Keywords: language model alignment, preference model, Reinforcement Learning from Human Feedback (RLHF), overoptimization, interpretability, scalable oversight, reward hacking
TL;DR: We decompose the preference assessment into interpretable features using a prompted LM and aggregate their scores using a logistic regression classifier.
Abstract: As language models (LMs) become more capable, it is increasingly important to align them with human preferences. However, the dominant paradigm for training Preference Models (PMs) for that purpose suffers from fundamental limitations, such as lack of transparency and scalability, along with susceptibility to overfitting the preference dataset. We propose Compositional Preference Models (CPMs), a novel PM framework that decomposes one global preference assessment into several interpretable features, obtains scalar scores for these features from a prompted LM, and aggregates these scores using a logistic regression classifier.
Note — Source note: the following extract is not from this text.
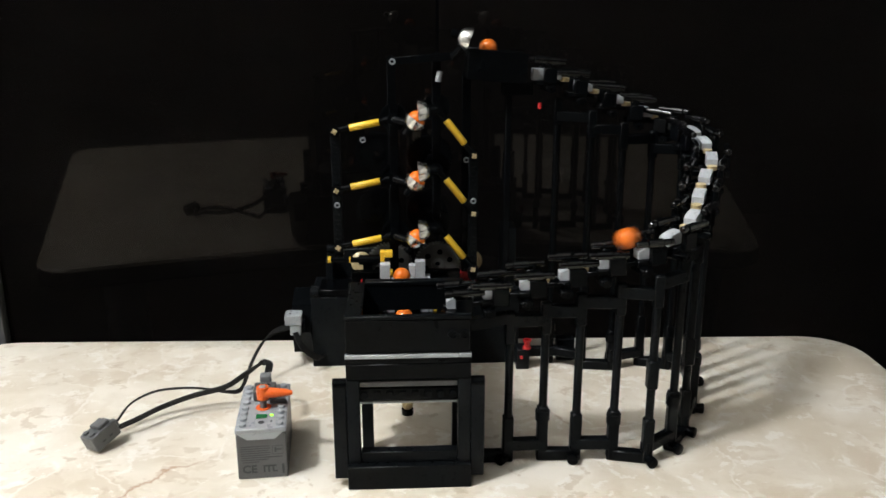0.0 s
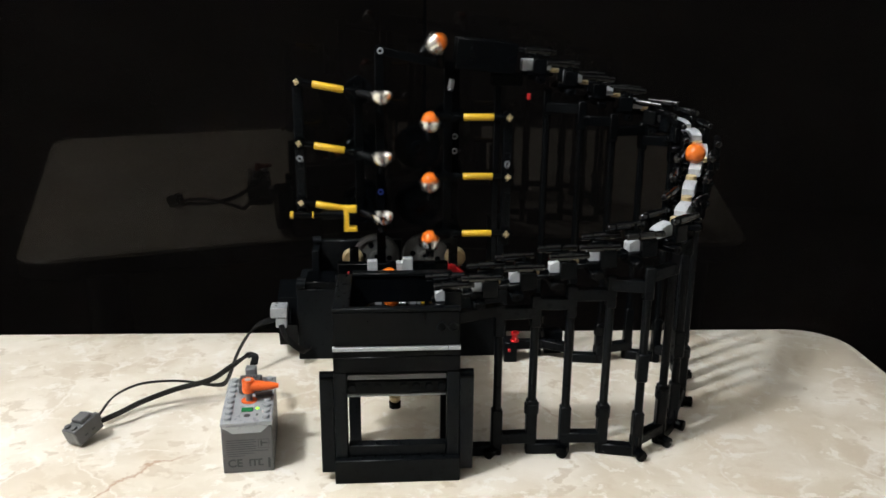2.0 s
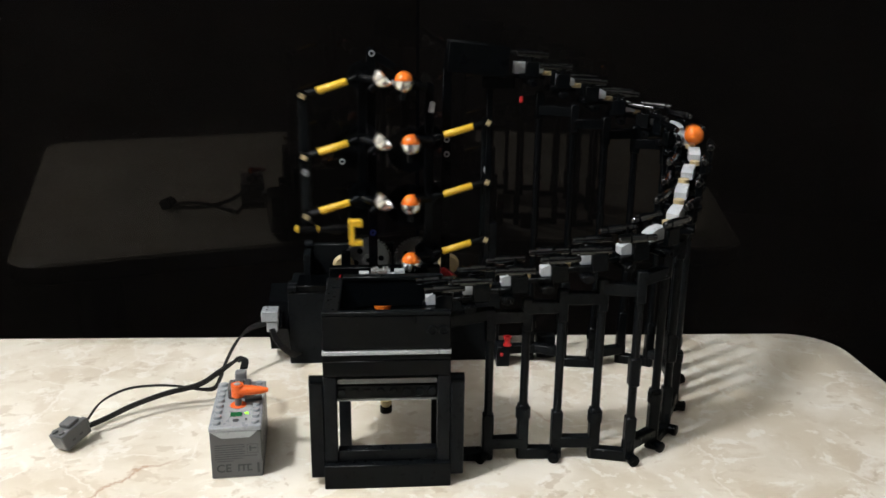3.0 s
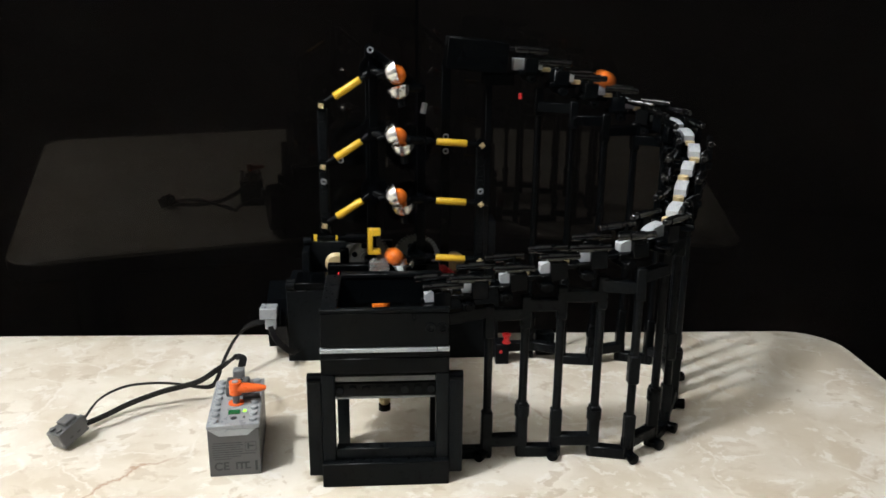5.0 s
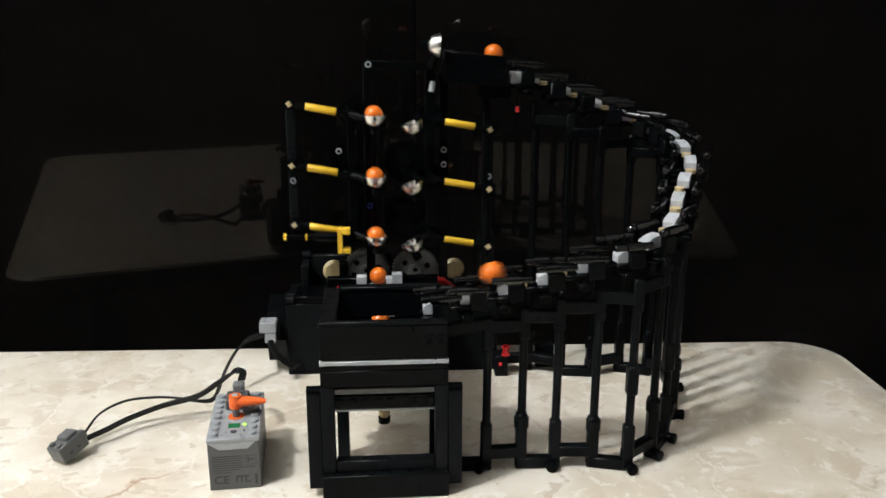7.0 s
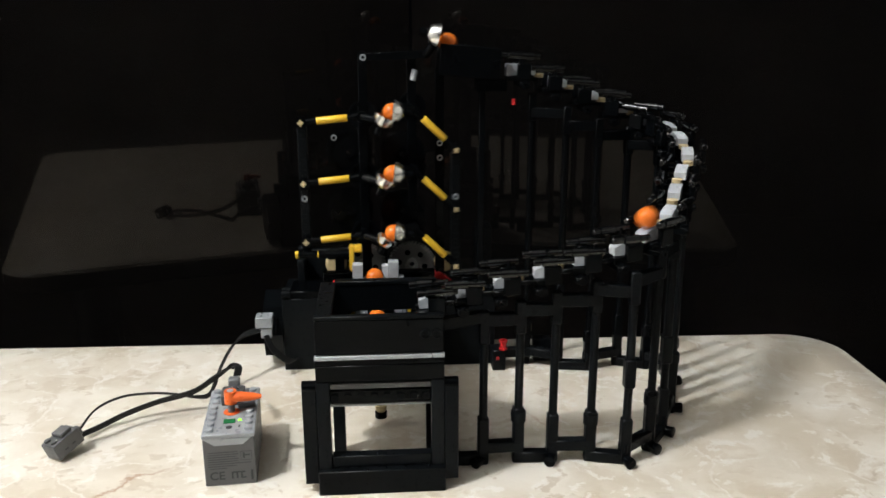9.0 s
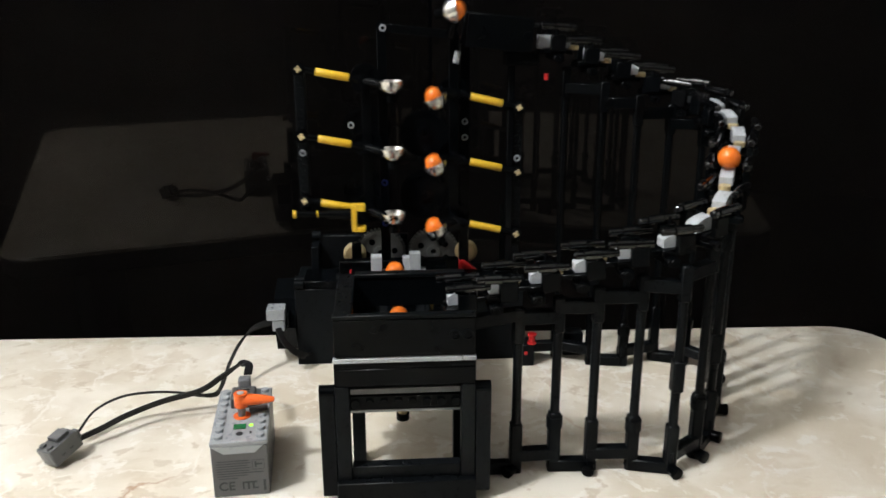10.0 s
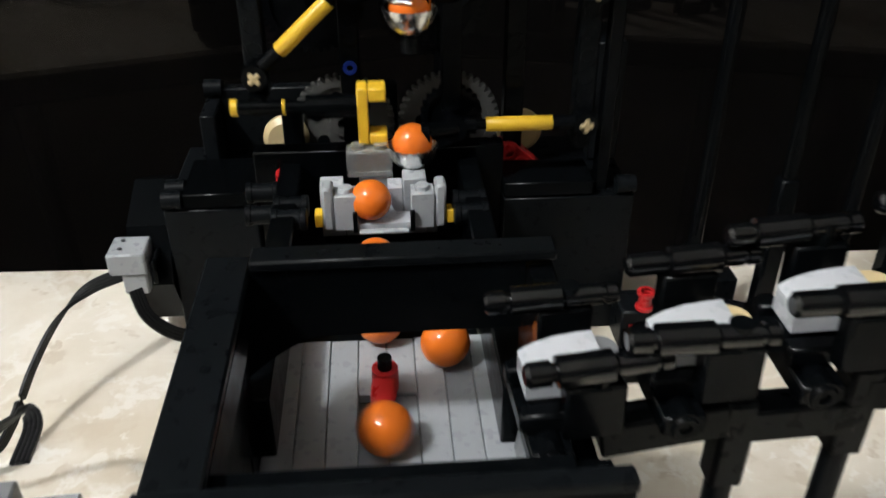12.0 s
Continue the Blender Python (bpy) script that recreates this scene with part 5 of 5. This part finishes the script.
def motions():
    times = [round(i * 0.05, 3) for i in range(241)]
    states = [lift_state(t) for t in times]
    rel = lambda v, y=0.0: Vector((v.x - HX, y, v.y))

    def key(ob, fn):
        walk(ob, [(t, fn(t, s)) for t, s in zip(times, states)])

    def spin(angle):
        return Matrix.Rotation(radians(angle), 4, "Y")

    drop = lambda level: Vector((0, 0, -0.048 * level))
    for level in range(3):
        key(moving["left_arms"][level], lambda t, s, d=drop(level): Matrix.Translation(rel(s.cl) + d) @ spin(-s.la))
        key(moving["right_arms"][level], lambda t, s, d=drop(level): Matrix.Translation(rel(s.cr) + d) @ spin(180 + s.ra))
        key(moving["left_cups"][level], lambda t, s, v=level: Matrix.Translation(rel(left_ball(s, v), CUP_Y)) @ spin(left_tilt(s)))
        key(moving["right_cups"][level], lambda t, s, v=level: Matrix.Translation(rel(right_ball(s, v), CUP_Y)) @ spin(-right_tilt(s)))
        key(moving["left_holders"][level], lambda t, s, d=drop(level): Matrix.Translation(rel(s.hl) + d))
        key(moving["right_holders"][level], lambda t, s, d=drop(level): Matrix.Translation(rel(s.hr) + d) @ spin(180))
    key(moving["left_link"], lambda t, s: Matrix.Translation(rel(s.cl)))
    key(moving["right_link"], lambda t, s: Matrix.Translation(rel(s.cr)))
    key(moving["left_rail"], lambda t, s: Matrix.Translation(rel(s.hl)))
    key(moving["right_rail"], lambda t, s: Matrix.Translation(rel(s.hr)))
    key(moving["pusher"], lambda t, s: Matrix.Translation(rel(s.cl) + drop(2)))
    key(moving["top_link"], lambda t, s: Matrix.Translation(rel(PIVOT)) @ spin(-s.b))
    key(moving["top_holder"], lambda t, s: Matrix.Translation(rel(s.x)) @ spin(s.theta))
    key(moving["top_cup"], lambda t, s: Matrix.Translation(rel(top_ball(s), CUP_Y)) @ spin(top_tilt(s)))
    key(moving["crank_ring"], lambda t, s: Matrix.Translation(rel(Vector((0.0160, 0.1920 - 0.85 * (s.hl.y - 0.2105))), 0.012)))
    for ob, at, way in moving["gears"] + base_gears:
        key(ob, lambda t, s, at=at, way=way: Matrix.Translation(at) @ spin(way * 360 * t / PERIOD))
    for ob, at, way in base_cams:
        key(ob, lambda t, s, at=at, way=way: Matrix.Translation(at) @ spin(way * 360 * t / PERIOD))
    key(stirrer, lambda t, s: pose(-0.0005, 0.0882, 0.0655, 0, 0, -5 - 360 * (t - 12.0) / PERIOD))
    key(step, lambda t, s: Matrix.Translation(step_at + Vector((0, 0, float(step_lift(t)[0])))))
    key(block, lambda t, s: Matrix.Translation(block_at + Vector((0, 0, float(block_lift(t)[0])))))
    key(lifter, lambda t, s: Matrix.Translation(lifter_at + Vector((0, 0, float(clear_at(t)[0])))))
    cycle = N_BALLS * PERIOD
    for k, ball in enumerate(balls):
        rows = []
        for i in range(361):
            t = i / 30
            local = 1.0 + (t - 1.0 + k * PERIOD) % cycle
            shift = (0.02 if t > 6 else -0.05) * (k == 6)
            lead = tuple(v + shift for v in LEAD.get(k, (0.0, 0.0)))
            rows.append((t, Matrix.Translation(ball_place(local, t, lead))))
        walk(ball, rows)


motions()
CPMs allow to control which properties of the preference data are used to train the preference model and to build it based on features that are believed to underlie the human preference judgement. Our experiments show that CPMs not only improve interpretability and are more robust to overoptimization than standard PMs, but also that best-of-$n$ samples obtained using CPMs tend to be preferred over samples obtained using conventional PMs. Overall, our approach demonstrates the benefits of endowing PMs with priors about which features determine human preferences while relying on LM capabilities to extract those features in a scalable and interpretable way.